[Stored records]
----
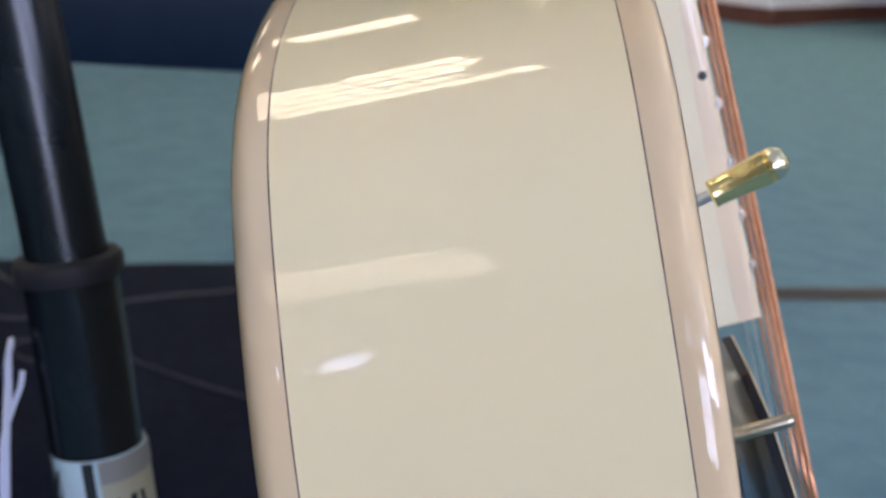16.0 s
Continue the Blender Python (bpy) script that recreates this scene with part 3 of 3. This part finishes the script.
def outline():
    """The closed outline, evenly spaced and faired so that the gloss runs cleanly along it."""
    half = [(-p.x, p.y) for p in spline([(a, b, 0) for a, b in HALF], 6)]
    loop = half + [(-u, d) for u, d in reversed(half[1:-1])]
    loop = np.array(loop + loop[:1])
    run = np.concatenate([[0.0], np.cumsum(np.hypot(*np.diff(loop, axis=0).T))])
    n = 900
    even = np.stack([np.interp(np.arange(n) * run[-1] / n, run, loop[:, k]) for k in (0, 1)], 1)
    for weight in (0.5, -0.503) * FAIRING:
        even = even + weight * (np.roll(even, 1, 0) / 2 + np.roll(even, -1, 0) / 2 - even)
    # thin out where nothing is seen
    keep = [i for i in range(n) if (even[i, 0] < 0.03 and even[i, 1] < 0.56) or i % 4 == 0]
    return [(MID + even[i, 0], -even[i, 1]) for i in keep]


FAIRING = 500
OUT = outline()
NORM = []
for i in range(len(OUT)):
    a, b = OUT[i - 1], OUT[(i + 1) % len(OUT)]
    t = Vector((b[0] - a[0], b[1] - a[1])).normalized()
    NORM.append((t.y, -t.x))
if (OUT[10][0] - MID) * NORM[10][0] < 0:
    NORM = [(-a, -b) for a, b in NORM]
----
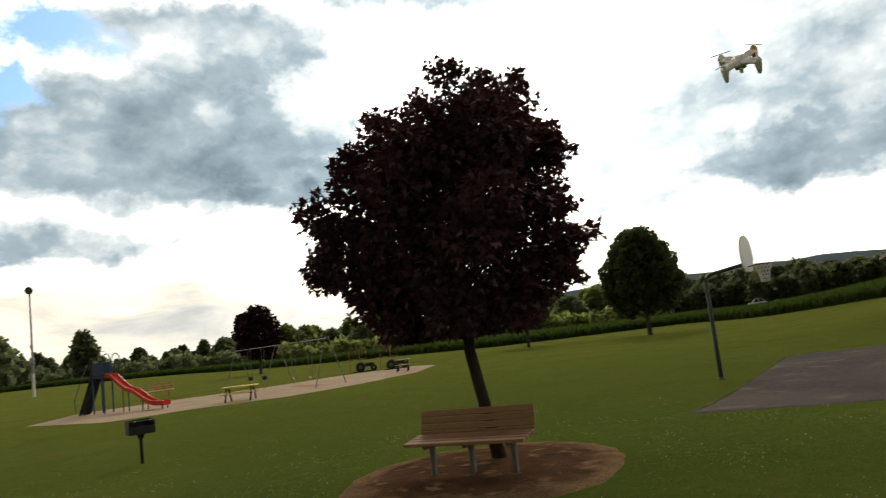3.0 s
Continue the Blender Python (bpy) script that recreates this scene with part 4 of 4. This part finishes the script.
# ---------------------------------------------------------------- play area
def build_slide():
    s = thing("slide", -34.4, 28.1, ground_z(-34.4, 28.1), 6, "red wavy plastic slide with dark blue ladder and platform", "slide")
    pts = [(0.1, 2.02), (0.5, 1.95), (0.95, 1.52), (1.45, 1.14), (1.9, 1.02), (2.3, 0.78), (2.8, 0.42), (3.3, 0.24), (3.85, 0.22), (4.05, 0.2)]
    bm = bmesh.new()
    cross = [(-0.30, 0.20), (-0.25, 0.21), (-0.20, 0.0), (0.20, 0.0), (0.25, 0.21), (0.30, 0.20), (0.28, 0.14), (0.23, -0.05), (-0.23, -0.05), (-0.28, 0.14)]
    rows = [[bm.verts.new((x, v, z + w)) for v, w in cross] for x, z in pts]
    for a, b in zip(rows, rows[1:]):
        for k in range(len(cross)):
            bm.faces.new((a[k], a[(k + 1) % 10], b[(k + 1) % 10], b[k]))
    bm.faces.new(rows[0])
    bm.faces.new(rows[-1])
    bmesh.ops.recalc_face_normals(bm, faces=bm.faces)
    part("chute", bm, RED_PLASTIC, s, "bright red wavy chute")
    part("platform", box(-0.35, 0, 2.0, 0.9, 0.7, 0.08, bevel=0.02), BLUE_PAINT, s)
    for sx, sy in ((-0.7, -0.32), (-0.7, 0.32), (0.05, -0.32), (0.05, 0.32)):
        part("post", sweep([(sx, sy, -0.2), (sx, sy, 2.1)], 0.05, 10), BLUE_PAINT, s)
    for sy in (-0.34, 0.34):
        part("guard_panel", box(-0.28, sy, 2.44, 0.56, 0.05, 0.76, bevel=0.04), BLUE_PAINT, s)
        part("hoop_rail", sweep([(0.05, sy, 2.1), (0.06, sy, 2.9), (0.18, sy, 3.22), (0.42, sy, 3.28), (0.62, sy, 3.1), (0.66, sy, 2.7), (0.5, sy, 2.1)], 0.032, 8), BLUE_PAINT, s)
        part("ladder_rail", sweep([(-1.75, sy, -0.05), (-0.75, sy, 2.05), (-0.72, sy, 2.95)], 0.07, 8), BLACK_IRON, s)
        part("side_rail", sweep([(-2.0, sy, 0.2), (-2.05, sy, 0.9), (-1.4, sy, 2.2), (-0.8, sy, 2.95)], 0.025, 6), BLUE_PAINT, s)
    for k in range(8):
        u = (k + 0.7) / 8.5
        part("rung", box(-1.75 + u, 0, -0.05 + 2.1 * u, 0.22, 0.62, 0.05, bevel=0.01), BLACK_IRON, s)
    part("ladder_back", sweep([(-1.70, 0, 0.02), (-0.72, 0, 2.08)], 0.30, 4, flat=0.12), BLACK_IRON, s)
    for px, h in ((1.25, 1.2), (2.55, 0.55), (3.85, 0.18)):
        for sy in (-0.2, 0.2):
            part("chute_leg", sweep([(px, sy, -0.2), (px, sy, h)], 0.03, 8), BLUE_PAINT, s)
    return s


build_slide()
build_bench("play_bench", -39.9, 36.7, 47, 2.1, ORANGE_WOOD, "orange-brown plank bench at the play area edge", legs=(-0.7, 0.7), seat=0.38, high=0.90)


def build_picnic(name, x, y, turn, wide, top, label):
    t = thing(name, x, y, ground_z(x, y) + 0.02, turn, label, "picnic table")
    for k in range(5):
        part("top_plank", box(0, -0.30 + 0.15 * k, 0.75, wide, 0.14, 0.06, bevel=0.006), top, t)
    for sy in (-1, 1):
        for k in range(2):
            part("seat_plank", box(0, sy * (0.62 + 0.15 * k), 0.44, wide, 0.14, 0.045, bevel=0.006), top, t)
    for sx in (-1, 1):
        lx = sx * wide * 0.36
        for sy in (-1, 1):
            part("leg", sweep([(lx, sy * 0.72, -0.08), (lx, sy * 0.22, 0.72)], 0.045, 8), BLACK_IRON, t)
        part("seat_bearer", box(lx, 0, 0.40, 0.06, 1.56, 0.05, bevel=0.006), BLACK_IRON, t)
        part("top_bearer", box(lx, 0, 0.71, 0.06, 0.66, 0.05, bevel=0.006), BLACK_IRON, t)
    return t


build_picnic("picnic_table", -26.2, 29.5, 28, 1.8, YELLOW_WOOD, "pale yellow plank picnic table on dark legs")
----
• _What you are asked to do_
Tally the lines of the listing in which the word "Blender" occurs, and state the total alone.

• _Completed exercise_
2